Figure as Transaction Rail

Diving deeper into

Figure

Company Report
The company's blockchain infrastructure serves as the foundation for a network business model
Analyzed 3 sources

Figure is trying to move from being a lender to being the transaction rail that other lenders and investors use. That matters because origination revenue rises and falls with Figure's own loan volume, while infrastructure fees can compound every time a partner originates, transfers, or finances a loan on Provenance, Figure Connect, and the DART registry. The result is a model that can earn on market activity beyond Figure's own balance sheet and customer acquisition engine.

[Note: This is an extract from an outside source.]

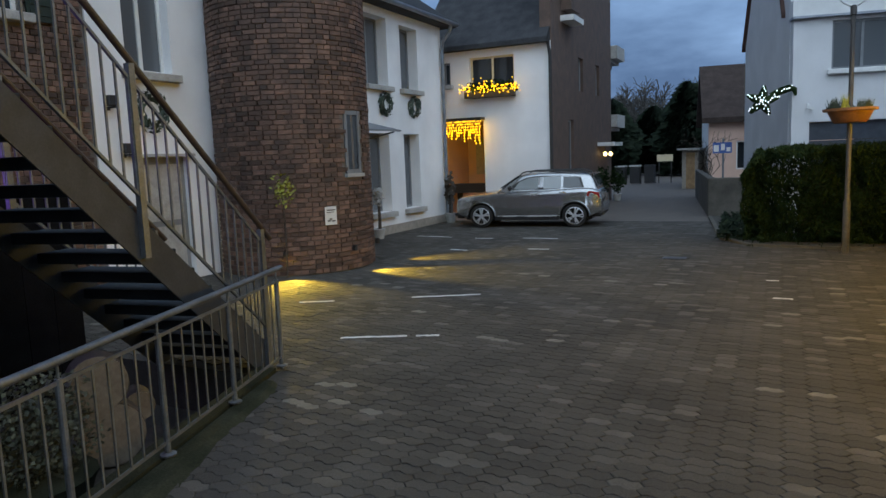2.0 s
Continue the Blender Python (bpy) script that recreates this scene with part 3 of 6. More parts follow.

  • In practice, the infrastructure replaces slow paper steps in secondary mortgage trading. Figure mints each promissory note as a digital token, records lien data in DART, and lets investors verify ownership and collateral status quickly, which makes loan pools easier to move and finance.
  • The clearest signal that this can behave like a network is third party adoption. Figure says more than half of the top 20 independent mortgage banks use DART, and its Partner HELOC platform serves over 135 banks, credit unions, and mortgage banks, giving it both supply from originators and demand from capital markets buyers.
  • The competitive shift is also important. Better, Rocket, and SoFi have narrowed the gap on fast consumer approvals, so the harder thing to copy is the back end, where Figure can make money on settlement, lien assignment, investor onboarding, and loan trading even when another lender owns the customer relationship.

If Figure keeps adding lenders on the front end and investors on the back end, its strongest position will look less like a monoline HELOC originator and more like market plumbing for digital private credit. That opens a path into other asset backed loans, where the same registry, settlement, and trading workflow can support much larger transaction volume than home equity alone.